Schedule 2 share incentive plan (SIP): Shares that may be awarded: Control by another company
The shares to be awarded must not be in an unlisted company which is under the control of another company unless the other company is listed and not close:
- “Control” for this purpose has the meaning given by Section 719 ITEPA 2003 (see ETASSUM23140).
- “Company” is defined in Section 992 ITA 2007 as any body corporate or unincorporated association but does not include a partnership, a local authority or a local authority association.
- “Close company” has the meaning given by Section 989 of ITA 2007 (see ETASSUM23250).
To determine whether an unlisted company (whose shares are to be eligible shares) is under the control of another company, it is necessary to consider the share holdings, voting rights, and other powers of the companies in the share holding ladder above it.
A company may be under the control of more than one other company, for example it may have an immediate parent company and an ultimate parent company.
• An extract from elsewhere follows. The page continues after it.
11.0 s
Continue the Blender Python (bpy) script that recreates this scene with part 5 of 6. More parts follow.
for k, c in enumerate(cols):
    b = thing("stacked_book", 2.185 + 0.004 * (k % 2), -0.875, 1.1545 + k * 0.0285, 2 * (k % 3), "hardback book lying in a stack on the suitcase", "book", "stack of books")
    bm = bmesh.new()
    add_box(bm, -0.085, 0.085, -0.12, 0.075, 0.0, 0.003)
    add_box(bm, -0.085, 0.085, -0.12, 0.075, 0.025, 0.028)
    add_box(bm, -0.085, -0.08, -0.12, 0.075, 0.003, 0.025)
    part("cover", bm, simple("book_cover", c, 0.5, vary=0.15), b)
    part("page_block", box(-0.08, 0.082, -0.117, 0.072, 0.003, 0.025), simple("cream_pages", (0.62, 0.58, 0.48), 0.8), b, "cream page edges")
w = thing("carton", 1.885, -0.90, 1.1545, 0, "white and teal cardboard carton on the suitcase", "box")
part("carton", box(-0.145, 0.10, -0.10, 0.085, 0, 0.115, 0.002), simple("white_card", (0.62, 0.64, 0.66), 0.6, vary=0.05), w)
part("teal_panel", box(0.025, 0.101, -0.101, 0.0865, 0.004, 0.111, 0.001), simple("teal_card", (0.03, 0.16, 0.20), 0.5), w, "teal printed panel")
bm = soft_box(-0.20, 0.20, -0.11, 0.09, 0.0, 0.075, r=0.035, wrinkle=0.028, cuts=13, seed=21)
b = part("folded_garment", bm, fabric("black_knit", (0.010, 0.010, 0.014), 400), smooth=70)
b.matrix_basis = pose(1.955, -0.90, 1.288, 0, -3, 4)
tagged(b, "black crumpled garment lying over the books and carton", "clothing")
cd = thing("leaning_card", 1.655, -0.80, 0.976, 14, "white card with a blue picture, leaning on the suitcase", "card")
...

For the shares of the subsidiary to be used in a Schedule 2 SIP scheme at least one of those “controlling” companies must be listed.
It is not sufficient for the unlisted subsidiary to be under the control of an unlisted company which is owned by a consortium of listed companies, none of which has control.
If a company is controlled by a corporate trustee it will be under the control of another company. The fact that the trust company may be acting in a fiduciary capacity does not mean it will not have control.
If a company is controlled by a limited partnership it may be necessary to look through the limited partnership to the corporate partners to ensure that none of them has the power, on its own, to control the company whose shares are to be eligible shares.
Shares in an unlisted subsidiary of a nationalised industry cannot be used in a Schedule 2 SIP.
Shares in an unlisted subsidiary of a mutual life company cannot be used in a Schedule 2 SIP as Mutual Life companies have no share capital.